*WORK TO BE COMPLETED*.
Every line below that holds the string "noise" should be copied out.

*DATA EXCERPT*.
++++++

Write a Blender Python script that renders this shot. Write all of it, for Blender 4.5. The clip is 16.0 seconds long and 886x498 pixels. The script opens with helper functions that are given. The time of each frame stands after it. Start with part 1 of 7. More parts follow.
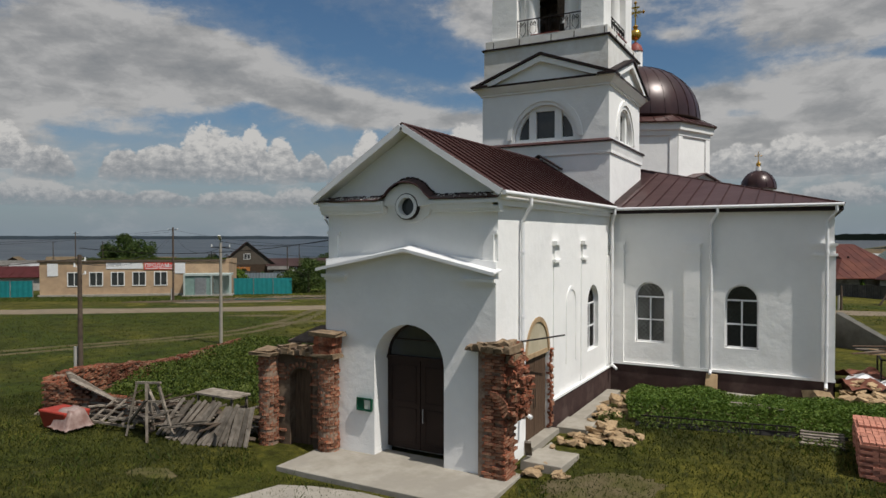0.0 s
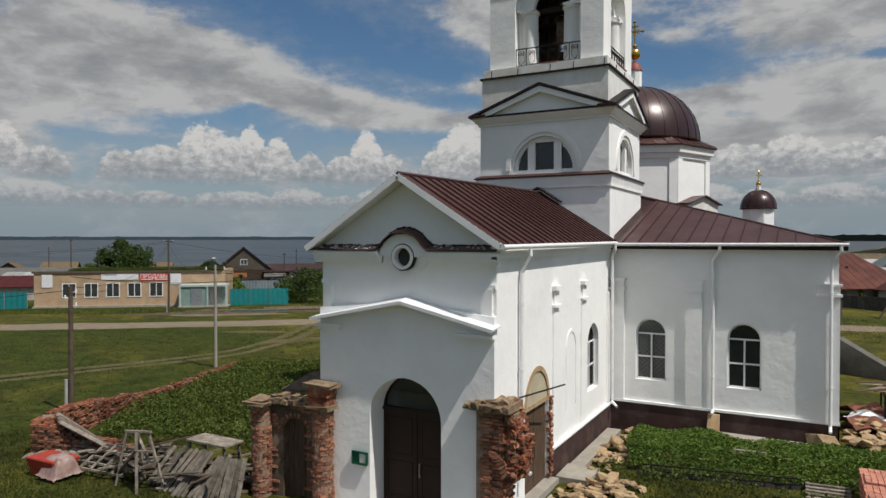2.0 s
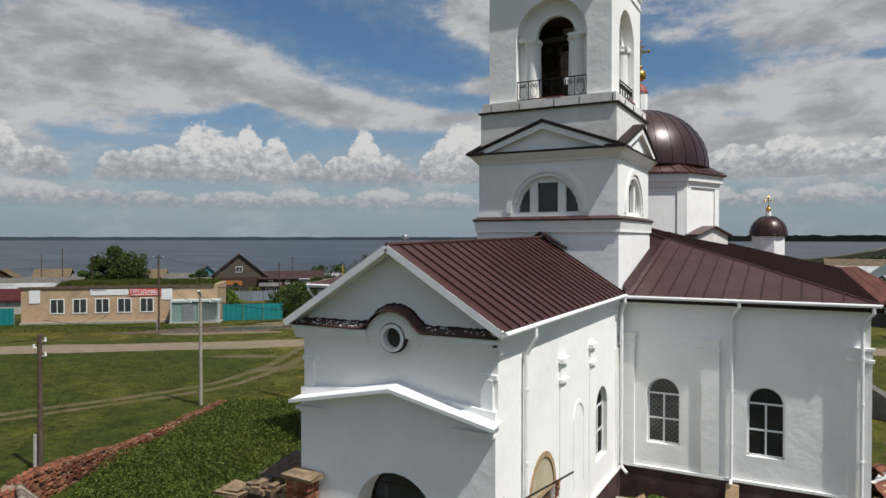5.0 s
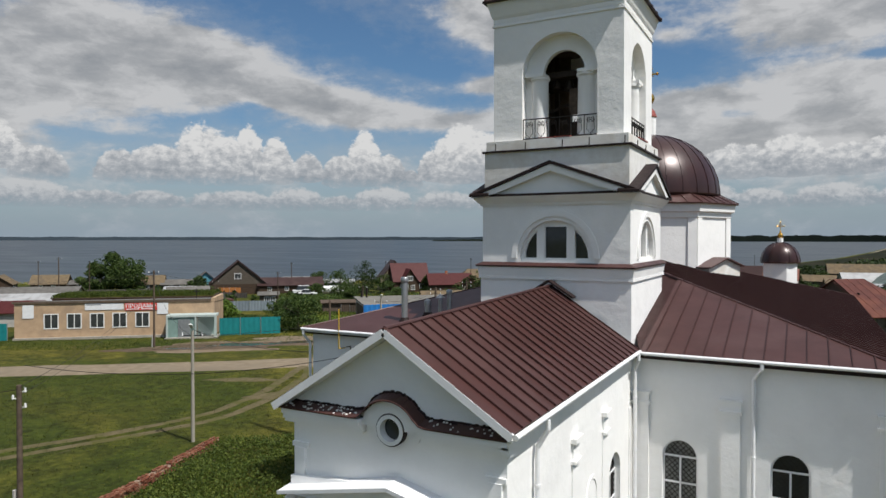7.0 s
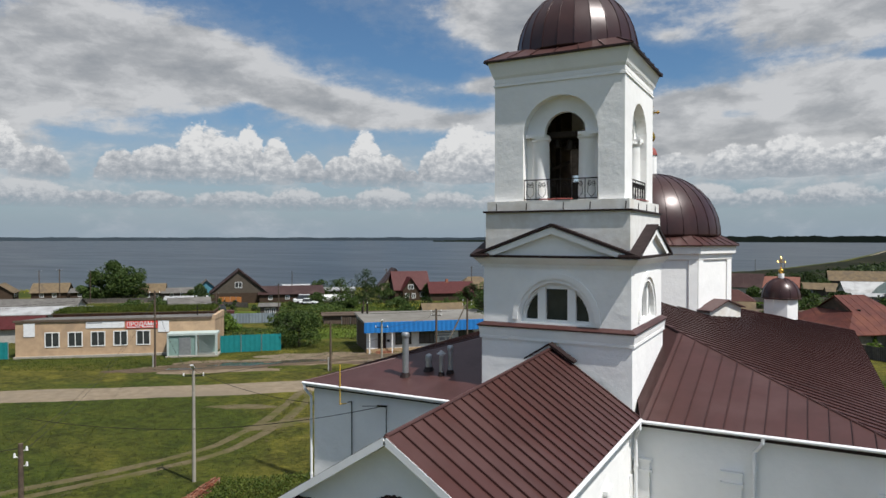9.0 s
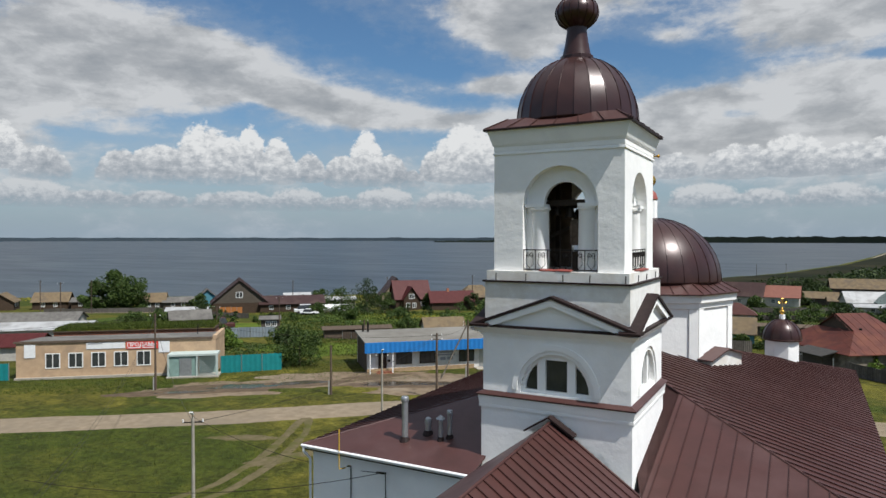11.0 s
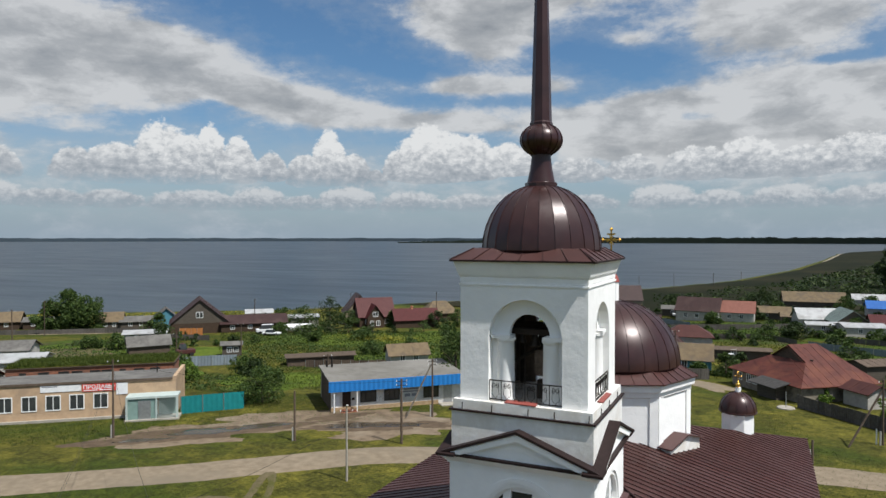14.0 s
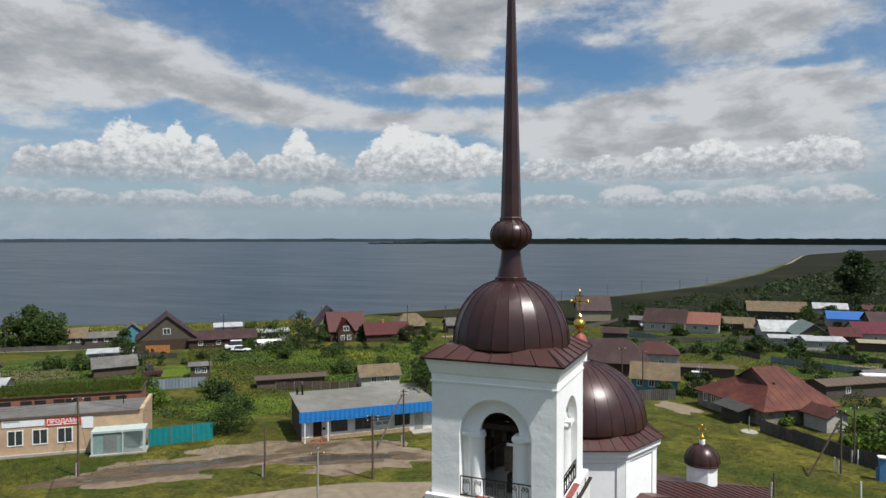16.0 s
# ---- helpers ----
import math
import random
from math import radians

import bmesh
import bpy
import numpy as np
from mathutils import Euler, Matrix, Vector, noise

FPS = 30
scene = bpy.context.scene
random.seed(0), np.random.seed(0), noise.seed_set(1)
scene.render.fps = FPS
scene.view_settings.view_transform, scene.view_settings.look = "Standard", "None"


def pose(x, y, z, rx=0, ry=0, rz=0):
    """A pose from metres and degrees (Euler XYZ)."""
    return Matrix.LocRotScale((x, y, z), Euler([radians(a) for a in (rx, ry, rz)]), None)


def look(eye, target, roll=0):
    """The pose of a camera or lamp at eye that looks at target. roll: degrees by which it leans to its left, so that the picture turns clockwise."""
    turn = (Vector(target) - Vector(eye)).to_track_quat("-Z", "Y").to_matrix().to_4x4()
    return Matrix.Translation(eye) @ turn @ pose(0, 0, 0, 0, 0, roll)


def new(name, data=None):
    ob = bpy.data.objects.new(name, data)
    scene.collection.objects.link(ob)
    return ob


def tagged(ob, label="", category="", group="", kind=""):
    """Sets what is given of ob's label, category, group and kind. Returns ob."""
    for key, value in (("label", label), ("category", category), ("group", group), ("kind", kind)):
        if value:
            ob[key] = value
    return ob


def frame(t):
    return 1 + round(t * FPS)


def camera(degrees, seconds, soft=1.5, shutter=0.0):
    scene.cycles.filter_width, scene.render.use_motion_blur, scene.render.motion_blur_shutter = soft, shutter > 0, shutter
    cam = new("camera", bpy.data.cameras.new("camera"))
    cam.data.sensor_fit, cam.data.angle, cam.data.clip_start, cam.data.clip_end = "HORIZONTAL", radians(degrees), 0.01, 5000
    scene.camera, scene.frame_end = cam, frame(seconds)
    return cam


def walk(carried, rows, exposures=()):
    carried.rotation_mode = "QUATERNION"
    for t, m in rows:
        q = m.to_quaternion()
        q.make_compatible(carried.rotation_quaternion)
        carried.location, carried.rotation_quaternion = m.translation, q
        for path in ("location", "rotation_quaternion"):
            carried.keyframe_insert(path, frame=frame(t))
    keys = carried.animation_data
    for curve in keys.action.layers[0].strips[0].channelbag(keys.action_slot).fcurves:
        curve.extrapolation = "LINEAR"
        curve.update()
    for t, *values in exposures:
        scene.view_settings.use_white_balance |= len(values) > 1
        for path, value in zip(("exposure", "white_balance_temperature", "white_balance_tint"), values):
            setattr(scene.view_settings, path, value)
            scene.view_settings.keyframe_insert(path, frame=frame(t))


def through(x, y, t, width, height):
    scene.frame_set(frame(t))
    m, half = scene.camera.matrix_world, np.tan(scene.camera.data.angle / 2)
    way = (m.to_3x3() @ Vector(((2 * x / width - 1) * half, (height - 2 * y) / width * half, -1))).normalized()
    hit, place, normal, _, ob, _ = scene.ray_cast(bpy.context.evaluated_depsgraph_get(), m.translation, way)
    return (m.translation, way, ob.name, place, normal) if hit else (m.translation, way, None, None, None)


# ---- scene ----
# camera and its path: seconds, place, tilt, lean, heading
cam = camera(66.81, 16.0, soft=1.5)
PATH = [
    (0, 9.058, -14.136, 5.551, -0.959, -0.025, 28.712),
    (0.5, 9.007, -14.053, 5.833, -0.931, -0.057, 28.63),
    (1, 8.967, -13.965, 6.166, -0.927, -0.063, 28.597),
    (1.5, 8.931, -13.859, 6.473, -0.912, -0.044, 28.562),
    (2, 8.856, -13.746, 6.773, -0.916, -0.052, 28.505),
    (2.5, 8.776, -13.591, 7.092, -0.906, -0.042, 28.462),
    (3, 8.699, -13.408, 7.395, -0.902, -0.044, 28.437),
    (3.5, 8.614, -13.204, 7.683, -0.886, -0.011, 28.441),
    (4, 8.489, -12.954, 7.932, -0.902, -0.03, 28.398),
    (6.5, 7.457, -11.063, 9.553, -0.915, -0.047, 28.307),
    (7, 7.38, -10.99, 10.047, -0.937, -0.032, 28.333),
    (7.5, 7.339, -10.97, 10.526, -0.94, -0.044, 28.317),
    (8, 7.336, -10.971, 11.013, -0.928, -0.044, 28.343),
    (8.5, 7.354, -10.984, 11.536, -0.915, -0.039, 28.375),
    (9, 7.361, -10.989, 12.116, -0.921, -0.047, 28.379),
    (11.5, 7.361, -10.836, 15.152, -0.931, -0.002, 28.49),
    (12, 7.348, -10.876, 15.844, -0.942, -0.001, 28.479),
    (12.5, 7.302, -10.895, 16.568, -0.938, -0.053, 28.491),
    (13, 7.29, -10.929, 17.345, -0.937, -0.004, 28.0),
    (13.5, 7.304, -10.956, 18.173, -0.947, 0.002, 26.666),
    (14, 7.313, -10.984, 19.022, -0.95, -0.001, 25.369),
    (14.5, 7.317, -10.999, 19.89, -0.946, -0.008, 24.406),
    (15, 7.34, -11.015, 20.762, -0.942, -0.01, 23.797),
    (15.5, 7.379, -11.107, 21.612, -0.949, -0.015, 23.359),
    (16, 7.406, -11.22, 22.478, -0.942, -0.029, 22.889),
]
walk(cam, [(t, pose(x, y, z, 90 + p, 0, h)) for t, x, y, z, p, r, h in PATH],
     exposures=[(0, -0.33, 6480, 10), (2, -0.24, 6450, 10), (3.5, -0.15, 6380, 10), (5.5, -0.05, 6330, 10), (7, 0.03, 6300, 10), (9, 0.13, 6250, 10), (11.5, 0.19, 6180, 9), (16, 0.18, 6180, 9)])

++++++

*THE RESULT*.
from mathutils import Euler, Matrix, Vector, noise
random.seed(0), np.random.seed(0), noise.seed_set(1)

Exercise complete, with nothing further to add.